In other words, Israel must not build outside of the settlement blocs. As for a solution to the Palestinian refugee question:

 'It seems clear that an agreed, just, fair and realistic framework for a solution to the Palestinian refugee issue as part of any final status agreement will need to be found through the establishment of a Palestinian state, and the settling of Palestinian refugees there, rather than in Israel'.

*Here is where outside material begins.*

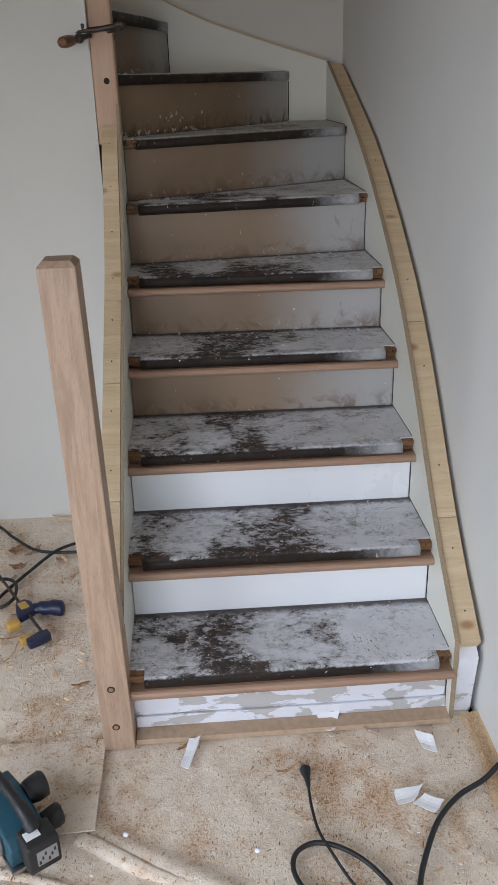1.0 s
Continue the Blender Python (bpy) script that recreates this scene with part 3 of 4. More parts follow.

So a ton of work has already been invested by the former Republican administration - all it will take is for the Trump team to wipe off the cobwebs and garner some tips from former mediator Dennis Ross. He's been there and done that. Then supply these ingredients to the international Road Map peace plan. Otherwise they will go nowhere fast on the Israeli-Palestinian track.

 Leonard Cohen & the Yom Kippur War...

Like the multitudes of music lovers around the globe, Israelis also paused to sadly remember Leonard Cohen. Radio and TV stations played his haunting and mesmerizing music all day long ... but there was a new, not so well known, twist. An episode of Cohen's life was revealed by several Israeli singers who got to know him during the Yom Kippur War of 1973. Like many other Jews around the world, Cohen got on the first plane and rushed to Israel as a volunteer. He thought he would help out on a kibbutz or something like that, knowing that all the men would be mobilized and fighting along the Egyptian and Syrian fronts. However, he was spotted by an Israeli singer Oshik Levi, who was headed for the Sinai front, where he planned to appear before the battered troops. The Israeli collared Cohen and invited him to go with him - Cohen readily agreed.

Leonard Cohen singing to wounded Israeli soldiers directly following the Yom Kippur War of 1973

It was fantastic - several dozen battle weary and disheartened IDF soldiers showed up for the first performance. Leonard started signing. The fatigued soldiers suddenly came to life - they knew many of Cohen's songs by heart and he had them singing along with him. Within minutes the word spread and then hundreds of troops started pouring in for the performance. Along the Egyptian front, whenever it was announced that Leonard Cohen was coming to sing, sometimes thousands of off-duty soldiers would show up.

But it wasn't all singing. Cohen also volunteered to evacuate wounded and dead IDF soldiers, which made a deep impression upon him. Later it was to be expressed in his moving song based on the Yom Kippur prayer 'Who by fire" Zichrono Le'Bracha (Of Blessed Memory) from another former Montrealer.